Saturday, July 2, 2011

Another reminder that school choice is desperately needed

Mitch Pearlstein is the founder and president of the Center of the American Experiment, a conservative think tank in Minnesota. In an excellent (and sobering) article in the current issue of The Weekly Standard, Pearlstein argues that broken families are the real obstacle to economic growth.
What, then, is the conservative remedy for all of this? Free-market principles, of course, are sound and fitting whenever economic hurdles are to be jumped. And a cultural and religious revival would be welcome, if hard to summon up. But what else might reverse the family bleeding? Here is just one idea.

Under normal circumstances, boys grow up and marry the women who become the mothers of their children. If, however, they reach adulthood unable to hold a job, stay sober, or keep out of jail, they quickly find that desirable women have little interest in hitching themselves to them. In communities where marriage is vanishing, it cannot be revived unless millions of boys (and girls) get their lives in decent order. Aimless or felonious men are not the only reason for the decline of marriage, but they are a sizable one.

Many of these young men grew up without their fathers and suffered what some call "father wounds." Would it not make sense for such boys to attend schools properly described as "paternalistic"? These would be tough-loving places, like the celebrated (but still too few) KIPP Academies, with their Knowledge Is Power Program. Would it not also make sense to allow many more boys and girls to attend religious and other private schools, which have their "biggest impact," according to Harvard’s Paul Peterson, by keeping minority kids in "an educational environment that sustains them through graduation"?

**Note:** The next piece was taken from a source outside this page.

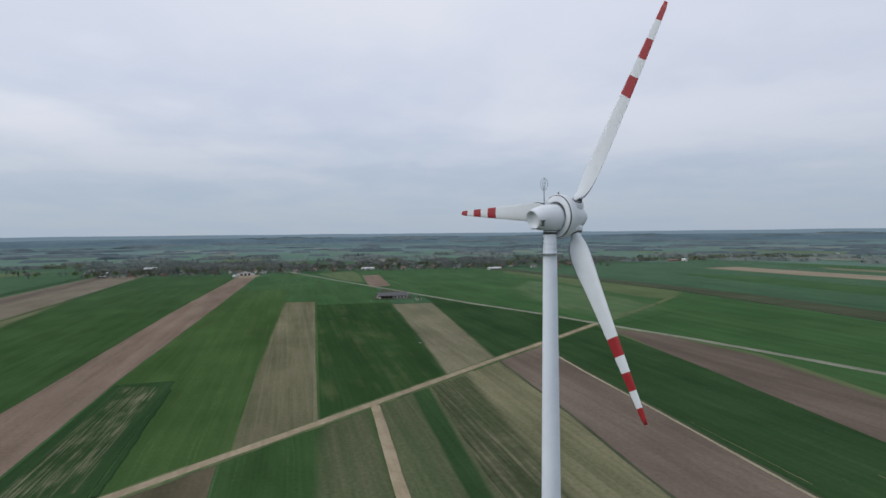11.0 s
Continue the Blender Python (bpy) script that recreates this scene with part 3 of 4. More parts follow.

That idea of "sustenance" deserves pondering. Minor wounds usually heal fast. Deep ones take longer. Children scarred by father wounds and other family absences and disruptions, very much including missing mothers, need sustenance of the most personal and vital kind. Such sustenance can be provided by some kinds of schools. I once asked a nun, the principal of a Catholic elementary school, what her school's mission was. As best I remember, her words were, "To manifest God's love to every child." As educational mission statements go, this is one of the briefest yet meatiest ever devised. Schools with this purpose might powerfully nourish the boys and girls​—​fathers and mothers in training​—​who are most in need of food.